Over 30 years ago, in the age of Olivia Newton-John, I stood in a row in jazz class and tried to wiggle non-existent hips to Let’s Get Physical. I still can remember, so help me, some of the moves. I don’t think I understood the suggestive lyrics, though I knew every word.
It’s also difficult for anyone of my generation to hear of Olivia without a direct cognitive connection to Grease. In this musical, John Travolta sings about his car (and presumably other things) in Greased Lightning. After crooning that “the chicks’ll cream for grease lightnin'”, he says: “With new pistons, plugs, and shocks, I can get off my rocks / You know that I ain’t braggin’, she’s a real pussy wagon – greased lightnin’!”
Lyrics of popular songs don’t usually disturb me, mostly because I don’t listen to them. I don’t think young children really listen to them either, parrot them though they may. Popular culture does annoy me some, the last time I checked, but that was awhile back. I’ve been without cable TV and other mainstream media for almost a decade, and I’ve almost never missed it. I’m increasingly intentional about what words, images, and sounds enter my life; I consciously choose as much of it as I can.

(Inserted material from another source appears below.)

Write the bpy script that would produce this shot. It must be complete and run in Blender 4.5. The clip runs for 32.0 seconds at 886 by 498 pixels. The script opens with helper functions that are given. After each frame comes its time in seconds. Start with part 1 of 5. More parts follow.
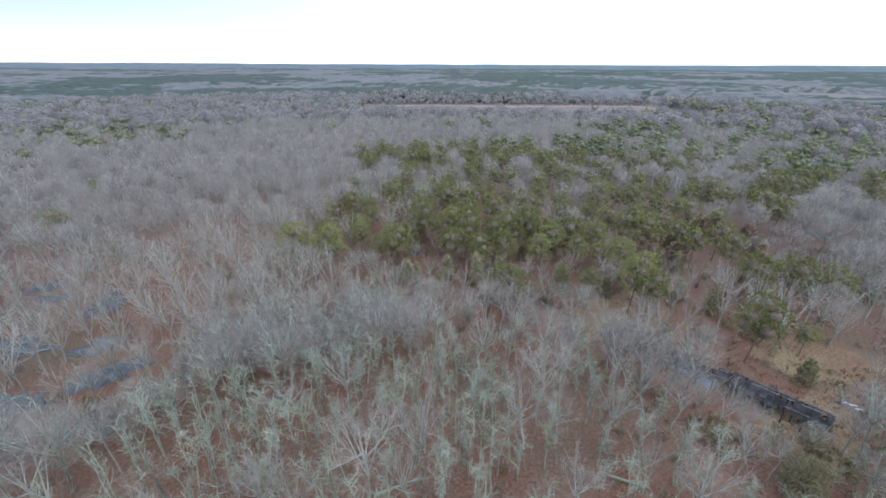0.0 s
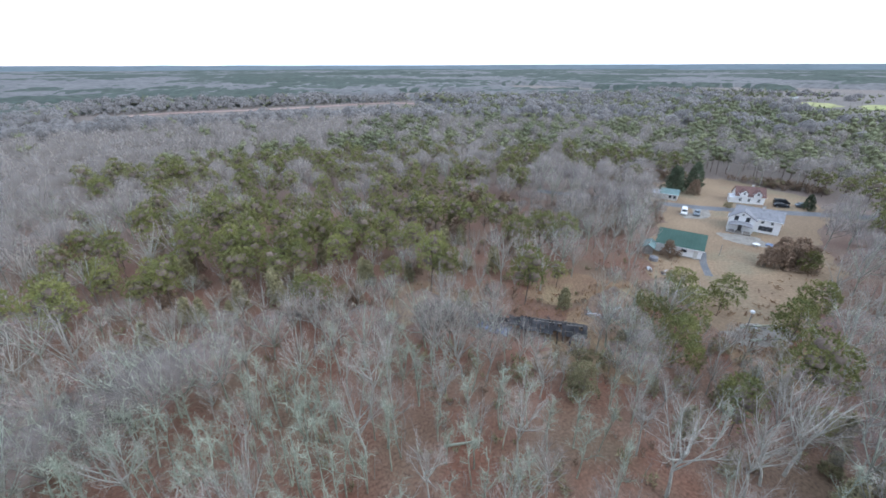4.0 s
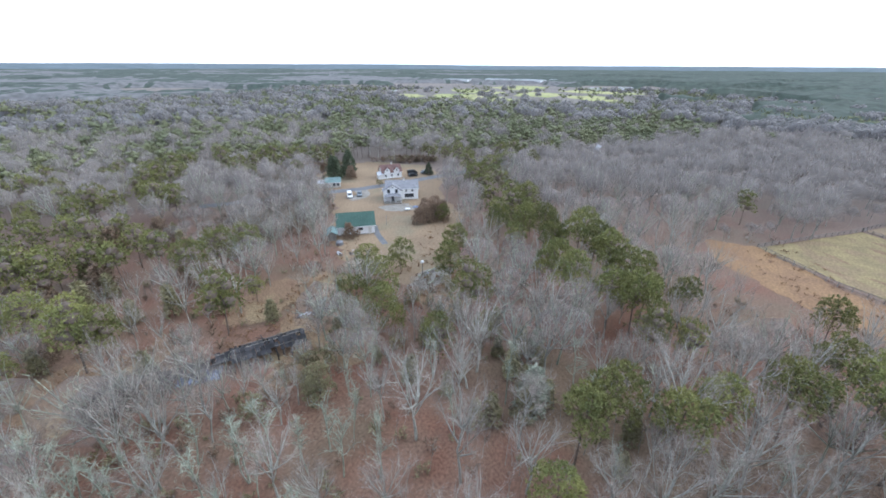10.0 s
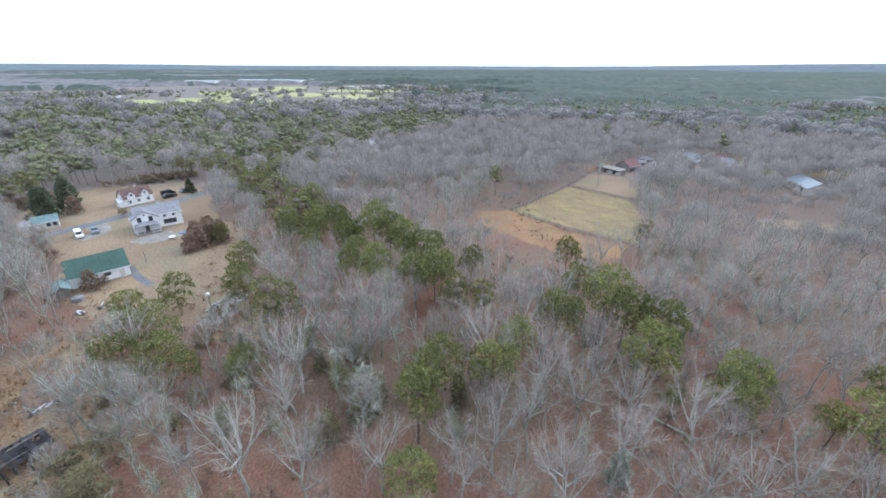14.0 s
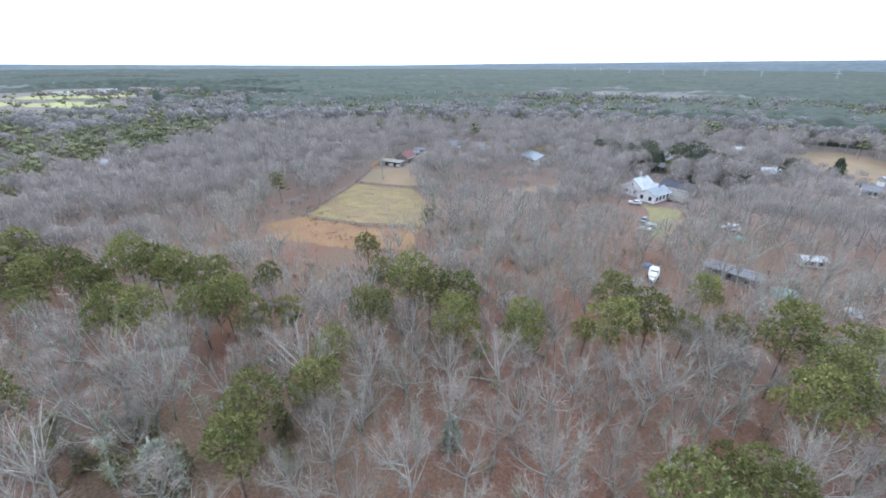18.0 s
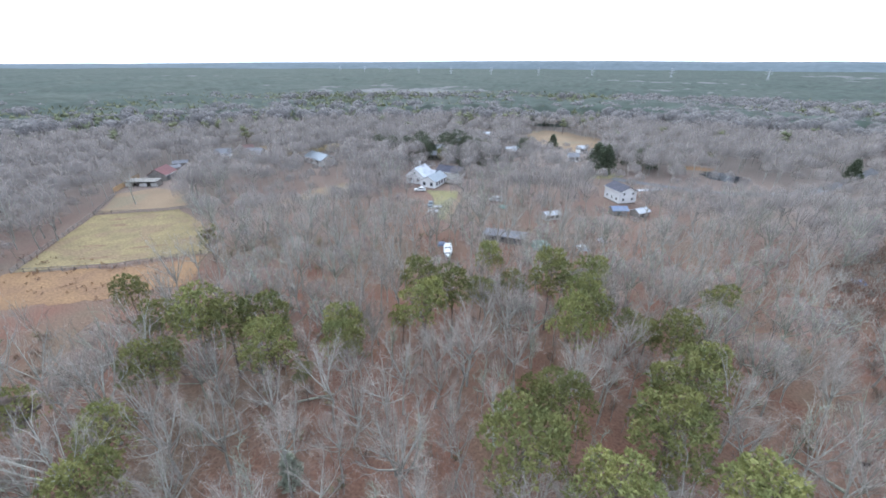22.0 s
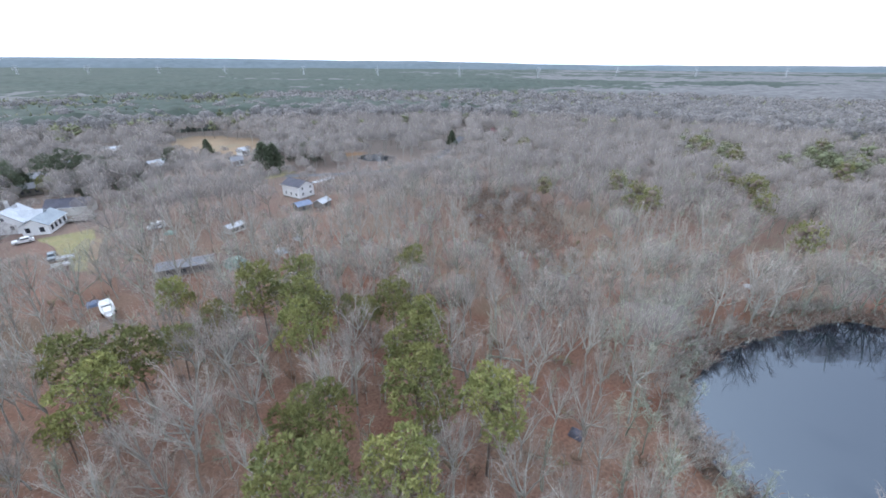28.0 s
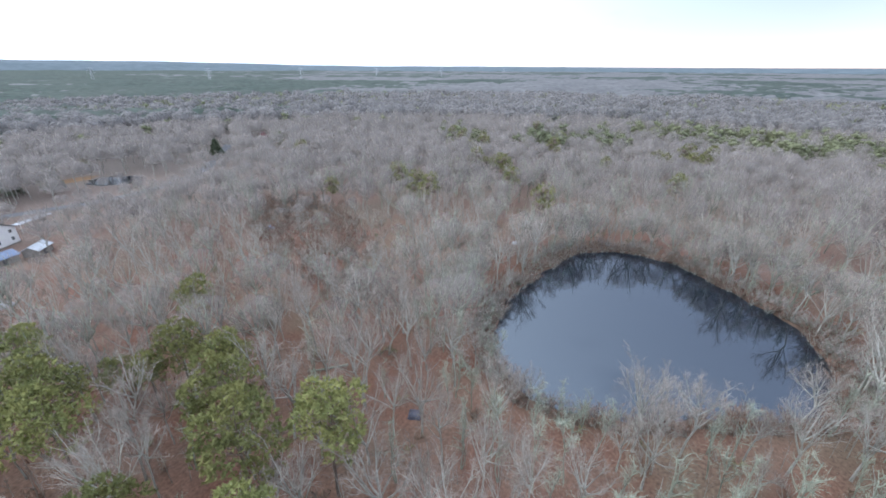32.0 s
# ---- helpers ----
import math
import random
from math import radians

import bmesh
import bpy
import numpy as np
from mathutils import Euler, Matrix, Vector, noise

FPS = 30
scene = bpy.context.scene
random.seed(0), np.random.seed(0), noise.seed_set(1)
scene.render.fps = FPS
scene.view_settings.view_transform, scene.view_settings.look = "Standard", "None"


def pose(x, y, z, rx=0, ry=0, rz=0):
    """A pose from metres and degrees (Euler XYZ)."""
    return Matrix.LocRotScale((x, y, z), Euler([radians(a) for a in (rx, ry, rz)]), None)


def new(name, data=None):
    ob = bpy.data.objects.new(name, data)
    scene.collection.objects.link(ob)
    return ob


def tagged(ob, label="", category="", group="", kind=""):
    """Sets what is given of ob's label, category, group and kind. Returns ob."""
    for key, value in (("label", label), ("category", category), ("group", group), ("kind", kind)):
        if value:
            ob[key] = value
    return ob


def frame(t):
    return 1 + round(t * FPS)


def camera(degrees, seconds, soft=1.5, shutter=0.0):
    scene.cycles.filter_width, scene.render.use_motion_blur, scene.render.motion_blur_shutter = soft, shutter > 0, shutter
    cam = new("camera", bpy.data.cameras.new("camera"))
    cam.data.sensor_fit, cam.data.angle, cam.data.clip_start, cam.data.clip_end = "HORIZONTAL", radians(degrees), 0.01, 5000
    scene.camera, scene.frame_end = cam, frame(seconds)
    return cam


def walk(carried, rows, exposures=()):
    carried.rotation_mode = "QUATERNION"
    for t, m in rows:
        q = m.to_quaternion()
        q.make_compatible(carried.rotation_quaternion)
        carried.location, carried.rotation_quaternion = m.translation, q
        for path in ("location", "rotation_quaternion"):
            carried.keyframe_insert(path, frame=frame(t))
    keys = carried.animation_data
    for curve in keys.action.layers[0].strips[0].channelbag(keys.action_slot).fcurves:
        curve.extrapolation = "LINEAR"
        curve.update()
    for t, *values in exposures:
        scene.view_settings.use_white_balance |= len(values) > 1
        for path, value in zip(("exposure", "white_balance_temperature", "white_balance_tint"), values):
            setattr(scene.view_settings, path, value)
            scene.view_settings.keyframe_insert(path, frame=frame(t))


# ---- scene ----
cam = camera(95.5, 32.0, soft=1.7)
# seconds, place in metres, heading, pitch and roll in degrees
PATH = [
    (0.0, -0.00, -0.00, 46.50, -0.00, -24.65, 0.27),
    (0.5, 0.19, 0.10, 46.39, -3.71, -24.64, 0.24),
    (1.0, 0.40, 0.25, 46.28, -7.40, -24.61, 0.21),
    (1.5, 0.63, 0.46, 46.13, -11.12, -24.59, 0.17),
    (2.0, 0.83, 0.74, 45.94, -14.84, -24.59, 0.11),
    (2.5, 0.97, 1.11, 45.75, -18.58, -24.56, 0.06),
    (3.0, 1.04, 1.48, 45.59, -22.50, -24.54, -0.01),
    (3.5, 1.06, 1.83, 45.47, -26.52, -24.52, -0.07),
    (5.5, 1.65, 2.03, 45.87, -41.54, -24.67, -0.01),
    (6.0, 1.72, 2.10, 45.82, -45.33, -24.66, -0.00),
    (6.5, 1.76, 2.19, 45.75, -49.15, -24.64, 0.00),
    (7.0, 1.80, 2.28, 45.69, -53.04, -24.60, 0.03),
    (7.5, 1.87, 2.44, 45.64, -56.91, -24.57, 0.06),
    (8.0, 1.94, 2.54, 45.58, -60.80, -24.55, 0.09),
    (8.5, 2.07, 2.59, 45.50, -64.69, -24.51, 0.12),
    (9.0, 2.30, 2.66, 45.37, -68.52, -24.48, 0.18),
    (9.5, 2.54, 2.75, 45.25, -72.39, -24.48, 0.25),
    (10.0, 2.67, 2.83, 45.15, -76.30, -24.52, 0.30),
    (10.5, 2.73, 2.92, 45.09, -80.22, -24.51, 0.30),
    (11.0, 2.74, 2.97, 45.05, -84.10, -24.46, 0.27),
    (11.5, 2.82, 2.99, 45.05, -87.90, -24.40, 0.25),
    (12.0, 2.92, 3.00, 45.04, -91.69, -24.41, 0.23),
    (12.5, 3.02, 3.00, 45.02, -95.53, -24.44, 0.23),
    (13.0, 3.15, 3.01, 44.99, -99.35, -24.47, 0.22),
    (13.5, 3.33, 3.00, 44.95, -103.18, -24.46, 0.21),
    (14.0, 3.50, 2.97, 44.89, -107.06, -24.44, 0.20),
    (14.5, 3.65, 2.94, 44.85, -110.90, -24.43, 0.19),
    (16.5, 3.93, 2.46, 44.88, -125.78, -24.50, 0.18),
    (17.0, 3.87, 2.15, 44.84, -129.51, -24.47, 0.17),
    (17.5, 3.81, 1.82, 44.80, -133.21, -24.46, 0.17),
    (18.0, 3.77, 1.50, 44.78, -136.87, -24.47, 0.16),
    (18.5, 3.78, 1.21, 44.80, -140.63, -24.48, 0.14),
    (19.0, 3.83, 1.01, 44.82, -144.33, -24.51, 0.15),
    (19.5, 3.90, 0.85, 44.81, -148.05, -24.54, 0.18),
    (20.0, 3.97, 0.72, 44.76, -151.78, -24.58, 0.21),
    (20.5, 4.01, 0.57, 44.69, -155.48, -24.58, 0.23),
    (21.0, 4.01, 0.46, 44.63, -159.23, -24.56, 0.26),
    (21.5, 3.97, 0.41, 44.60, -162.94, -24.52, 0.26),
    (22.0, 3.91, 0.37, 44.57, -166.65, -24.51, 0.22),
    (22.5, 3.83, 0.28, 44.53, -170.34, -24.53, 0.18),
    (23.0, 3.76, 0.19, 44.50, -173.99, -24.55, 0.13),
    (23.5, 3.68, 0.05, 44.47, -177.67, -24.56, 0.09),
    (24.0, 3.64, -0.16, 44.44, -181.33, -24.55, 0.04),
    (24.5, 3.64, -0.54, 44.37, -185.06, -24.54, 0.03),
    (25.0, 3.69, -1.03, 44.25, -188.78, -24.56, 0.02),
    (25.5, 3.75, -1.60, 44.11, -192.56, -24.59, -0.01),
    (27.5, 4.30, -2.46, 43.91, -208.06, -24.56, 0.25),
    (28.0, 4.32, -2.59, 43.85, -211.82, -24.54, 0.27),
    (28.5, 4.32, -2.72, 43.77, -215.65, -24.53, 0.29),
    (29.0, 4.31, -2.85, 43.69, -219.50, -24.51, 0.29),
    (29.5, 4.27, -2.95, 43.59, -223.26, -24.49, 0.31),
    (30.0, 4.10, -3.03, 43.49, -227.05, -24.46, 0.34),
    (30.5, 3.87, -3.11, 43.38, -230.84, -24.42, 0.36),
    (31.0, 3.68, -3.17, 43.25, -234.59, -24.37, 0.35),
    (31.5, 3.54, -3.20, 43.12, -238.31, -24.33, 0.30),
    (32.0, 3.44, -3.21, 43.00, -242.01, -24.30, 0.21),
]
walk(cam, [(t, pose(x, y, z, 90 + pitch, 0, yaw) @ pose(0, 0, 0, 0, 0, roll)) for t, x, y, z, yaw, pitch, roll in PATH],
     [(0, 0.17, 6050, 5), (6, 0.35, 6050, 5), (9, 0.4, 6100, 5), (13, 0.47, 6150, 5), (19, 0.6, 6150, 5), (23, 0.55, 6150, 5), (28, 0.5, 6200, 6), (32, 0.42, 6250, 6)])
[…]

Perhaps unsurprisingly, LMFAO didn’t make the cut. I had no idea who LMFAO was until it was proposed as a topic of discussion on this blog, and I have still not heard their catchy song. I haven’t tuned into it even for this post. I’m not interested enough. Time is time – I can use an extra three minutes as any busy mother could.
When I read Cori Howard’s article “She’s Not Sexy, She’s 7“, it seemed to me that what’s offensive about a 7 year old dancing suggestively to a song isn’t the display of sexuality. All of our children, including the very young ones, are sexual creatures – that’s as it should be. The concern is that the child’s sexuality is being manipulated in ways that are inappropriate and have nothing to do with her best interests.
For my husband and me, that complaint about manipulation holds with many aspects of pop culture and mainstream media, so we limit it in our home – not just to avoid what we don’t want, but to make as much time and space available for the things that we do want. We’re not isolationists, but we are trying to make conscious decisions according to our values, which seems like a reasonable way to live. We know our children will see what they see and hear what they hear as they explore the world around them, but we have a little sanctuary of sorts in our house, and to the degree that we can create the environment that we prefer in it, we are going to do that.
And practically speaking: you can talk all you want about the catchiness of song tunes, but the truth is that when you’re speaking to mothers with young children, it’s hard to deny the sweet sound of silence.